UK house prices unexpectedly fell back in February for the first time in six months, according to the latest survey from mortgage lender Nationwide.

House prices were down 0.3% on the month following a 0.8% increase in January, missing expectations of a 0.2% gain. On the year, house prices were up 2.2%, slowing down from a 3.2% jump the month before and well below the 2.6% rise expected.

Nationwide’s chief economist, Robert Gardner, said: "Month-to-month changes can be volatile, but the slowdown is consistent with signs of softening in the household sector in recent months. Retail sales were relatively soft over the Christmas period and at the start of the new year, as were key measures of consumer confidence, as the squeeze on household incomes continued to take its toll.

"Similarly, mortgage approvals declined to their weakest level for three years in December, at just 61,000. Activity around the year end can often be volatile, but the weak reading comes off the back of subdued activity in October and November (approvals were around 65,000 per month compared to an average of 67,000 over the previous 12 months). Surveyors report that new buyer enquiries have remained soft in recent months."

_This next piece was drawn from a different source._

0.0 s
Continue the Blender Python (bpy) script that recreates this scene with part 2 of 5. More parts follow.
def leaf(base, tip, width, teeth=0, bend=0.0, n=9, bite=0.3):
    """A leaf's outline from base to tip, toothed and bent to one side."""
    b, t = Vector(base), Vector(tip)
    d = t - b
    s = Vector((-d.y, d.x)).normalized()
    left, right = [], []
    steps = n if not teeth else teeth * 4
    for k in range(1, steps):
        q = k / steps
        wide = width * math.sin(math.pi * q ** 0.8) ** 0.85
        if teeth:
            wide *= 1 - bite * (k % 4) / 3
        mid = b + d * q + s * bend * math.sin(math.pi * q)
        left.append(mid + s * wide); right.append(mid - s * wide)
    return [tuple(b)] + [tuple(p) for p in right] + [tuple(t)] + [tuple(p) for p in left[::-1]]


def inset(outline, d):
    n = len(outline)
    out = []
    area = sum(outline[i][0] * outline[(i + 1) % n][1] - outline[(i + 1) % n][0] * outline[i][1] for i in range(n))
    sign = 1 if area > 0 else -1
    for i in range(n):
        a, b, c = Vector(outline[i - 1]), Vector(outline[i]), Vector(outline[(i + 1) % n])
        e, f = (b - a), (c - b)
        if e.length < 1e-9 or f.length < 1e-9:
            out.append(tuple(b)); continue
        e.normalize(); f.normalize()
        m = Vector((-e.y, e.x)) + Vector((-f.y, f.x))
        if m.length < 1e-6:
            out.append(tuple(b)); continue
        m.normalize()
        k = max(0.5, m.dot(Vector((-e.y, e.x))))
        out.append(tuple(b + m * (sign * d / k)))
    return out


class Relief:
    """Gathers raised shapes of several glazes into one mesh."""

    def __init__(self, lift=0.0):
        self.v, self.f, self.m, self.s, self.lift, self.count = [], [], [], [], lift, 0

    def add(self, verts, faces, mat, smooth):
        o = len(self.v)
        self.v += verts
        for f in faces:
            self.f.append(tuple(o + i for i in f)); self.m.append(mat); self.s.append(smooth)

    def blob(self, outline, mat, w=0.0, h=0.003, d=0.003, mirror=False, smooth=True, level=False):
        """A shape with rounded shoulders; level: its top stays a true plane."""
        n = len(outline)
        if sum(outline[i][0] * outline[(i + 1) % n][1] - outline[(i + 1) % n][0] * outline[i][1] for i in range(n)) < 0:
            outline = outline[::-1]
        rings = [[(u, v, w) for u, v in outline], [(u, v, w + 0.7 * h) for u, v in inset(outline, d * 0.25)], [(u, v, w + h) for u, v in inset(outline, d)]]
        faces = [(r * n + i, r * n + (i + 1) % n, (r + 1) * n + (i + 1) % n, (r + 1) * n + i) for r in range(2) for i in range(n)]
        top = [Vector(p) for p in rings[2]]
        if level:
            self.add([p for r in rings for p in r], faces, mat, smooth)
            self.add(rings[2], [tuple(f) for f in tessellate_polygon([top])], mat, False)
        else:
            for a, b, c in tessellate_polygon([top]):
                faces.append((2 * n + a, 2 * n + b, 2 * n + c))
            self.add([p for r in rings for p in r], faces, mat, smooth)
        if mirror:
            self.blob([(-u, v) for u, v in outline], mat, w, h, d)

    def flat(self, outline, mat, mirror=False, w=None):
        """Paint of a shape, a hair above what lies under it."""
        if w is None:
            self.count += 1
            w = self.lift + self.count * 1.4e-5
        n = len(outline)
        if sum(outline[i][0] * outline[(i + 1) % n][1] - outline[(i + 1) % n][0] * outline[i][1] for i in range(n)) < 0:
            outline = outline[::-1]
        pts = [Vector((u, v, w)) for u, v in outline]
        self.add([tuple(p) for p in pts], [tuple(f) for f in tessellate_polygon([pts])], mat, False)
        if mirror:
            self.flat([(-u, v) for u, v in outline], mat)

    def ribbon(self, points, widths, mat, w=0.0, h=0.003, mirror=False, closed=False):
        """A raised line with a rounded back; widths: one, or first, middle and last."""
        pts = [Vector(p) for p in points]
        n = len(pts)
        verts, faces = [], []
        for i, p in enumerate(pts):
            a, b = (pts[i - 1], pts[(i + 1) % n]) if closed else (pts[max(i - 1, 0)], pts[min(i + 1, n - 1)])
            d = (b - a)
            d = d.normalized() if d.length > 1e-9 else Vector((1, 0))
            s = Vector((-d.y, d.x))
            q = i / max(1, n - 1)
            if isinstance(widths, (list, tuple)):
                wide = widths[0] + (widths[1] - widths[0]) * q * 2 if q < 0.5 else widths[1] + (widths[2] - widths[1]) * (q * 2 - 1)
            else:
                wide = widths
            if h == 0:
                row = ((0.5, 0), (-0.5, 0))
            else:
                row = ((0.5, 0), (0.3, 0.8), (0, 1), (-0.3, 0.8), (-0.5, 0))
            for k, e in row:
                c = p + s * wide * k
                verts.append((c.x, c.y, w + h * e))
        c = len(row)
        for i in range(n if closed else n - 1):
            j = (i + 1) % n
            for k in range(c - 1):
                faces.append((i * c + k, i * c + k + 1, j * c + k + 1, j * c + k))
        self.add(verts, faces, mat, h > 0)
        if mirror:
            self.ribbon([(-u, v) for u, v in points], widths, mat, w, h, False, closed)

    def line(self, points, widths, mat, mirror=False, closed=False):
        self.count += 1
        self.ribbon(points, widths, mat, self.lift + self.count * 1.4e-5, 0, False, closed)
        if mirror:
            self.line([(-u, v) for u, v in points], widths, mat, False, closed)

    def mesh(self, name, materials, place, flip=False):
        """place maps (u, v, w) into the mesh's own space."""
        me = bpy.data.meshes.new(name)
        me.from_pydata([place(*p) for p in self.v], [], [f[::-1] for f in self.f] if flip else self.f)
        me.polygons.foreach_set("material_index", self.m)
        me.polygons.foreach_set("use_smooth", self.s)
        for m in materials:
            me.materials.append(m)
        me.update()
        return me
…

Samuel Tombs, chief UK economist at Pantheon Macroeconomics, said: "Nationwide’s data now chime again with the other timely measures from Halifax and Rightmove which suggest that house prices have little upward momentum. February’s year-over-year growth rate is the second lowest since the housing market began to revive in the middle of 2013.

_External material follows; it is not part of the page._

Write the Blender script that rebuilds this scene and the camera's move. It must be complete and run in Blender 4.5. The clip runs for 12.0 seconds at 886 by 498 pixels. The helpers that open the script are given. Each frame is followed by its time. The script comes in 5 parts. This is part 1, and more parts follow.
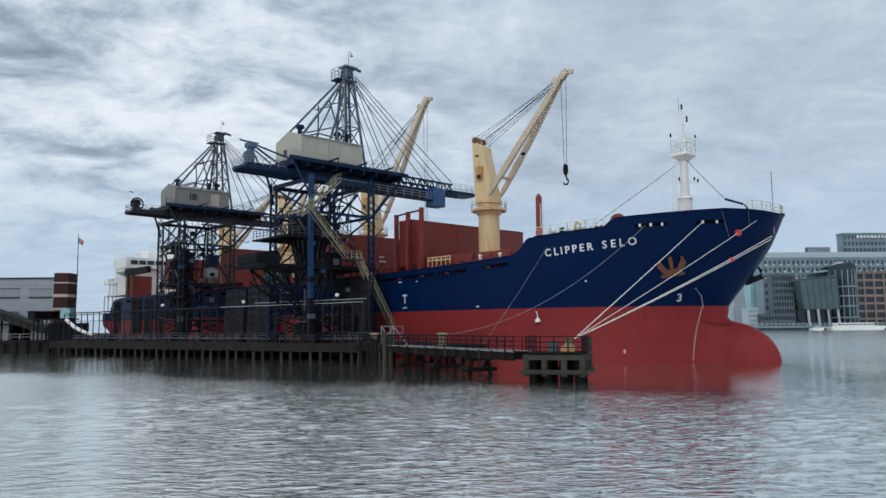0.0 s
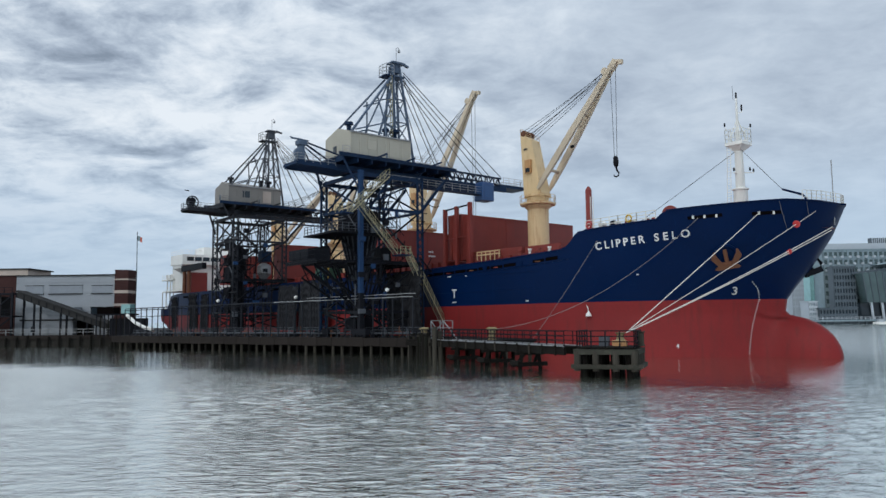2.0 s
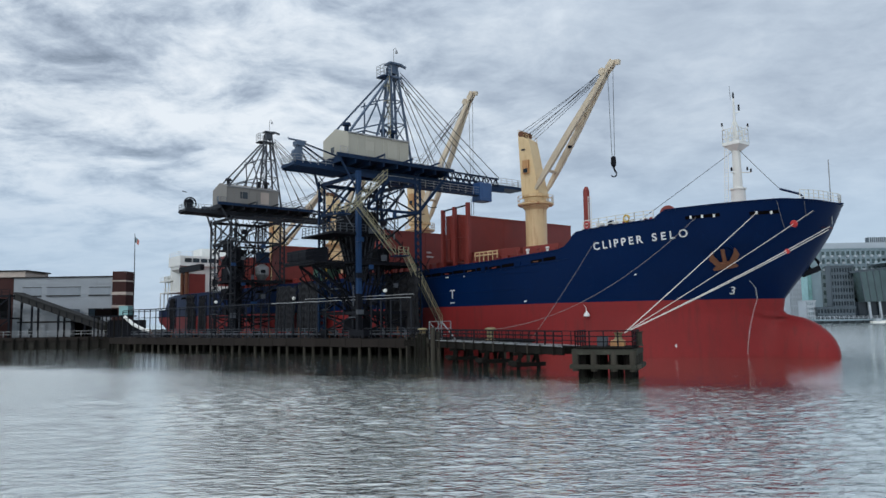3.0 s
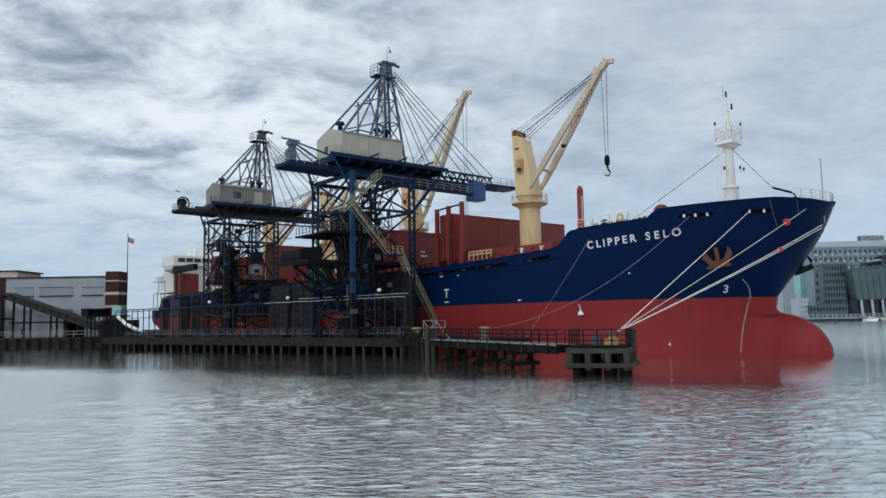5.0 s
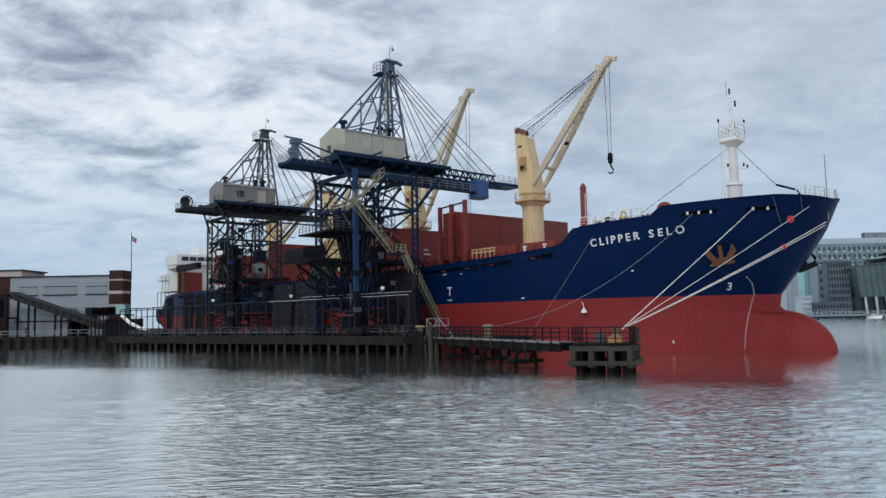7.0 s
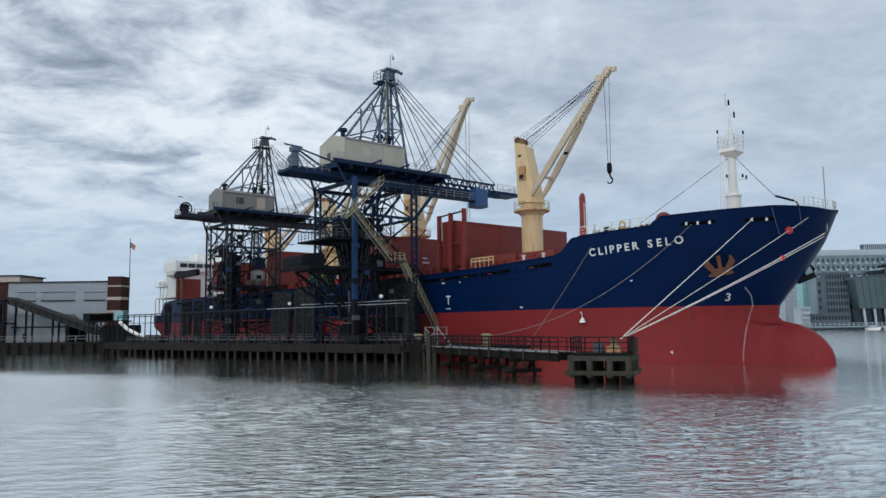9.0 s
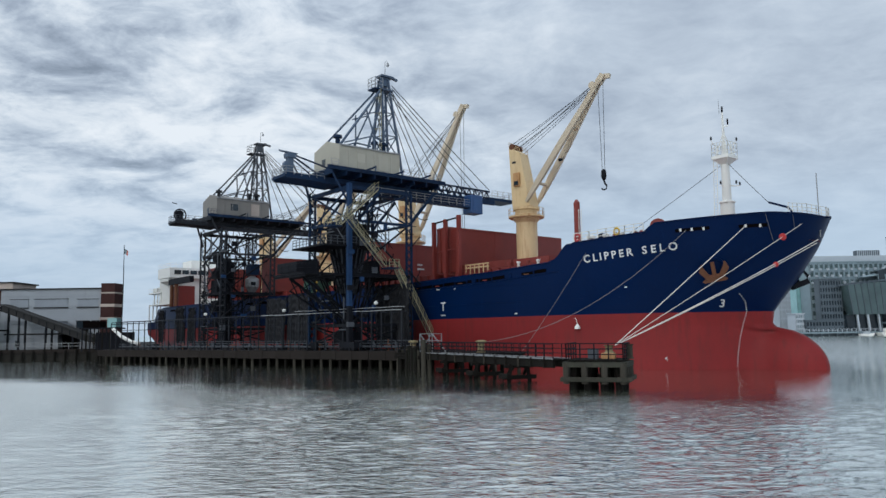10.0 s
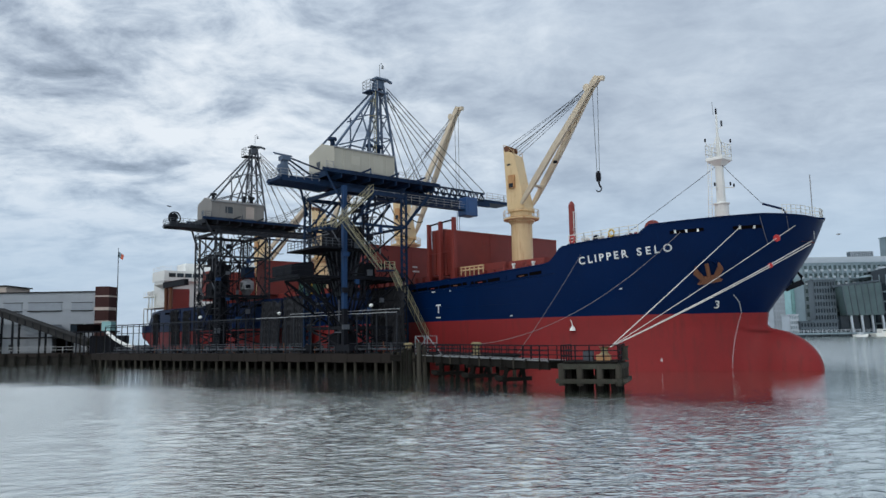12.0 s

"We expect house price growth to slow even further over the coming months. New buyer enquiries fell for the tenth consecutive month in January, according to RICS, while house hunter numbers were down 14% year-over-year, according to the National Association of Estate Agents.

"Moreover, mortgage rates, which have only edged up so far, look set to rise sharply as banks respond to the rise in wholesale funding costs since the start of this year and the closure of the Term Funding Scheme. Broadly flat prices wouldn’t be a disaster for the economy, but they would damage consumers’ confidence and persuade them to raise their saving rate, preventing the upturn in real incomes this year from lifting GDP growth."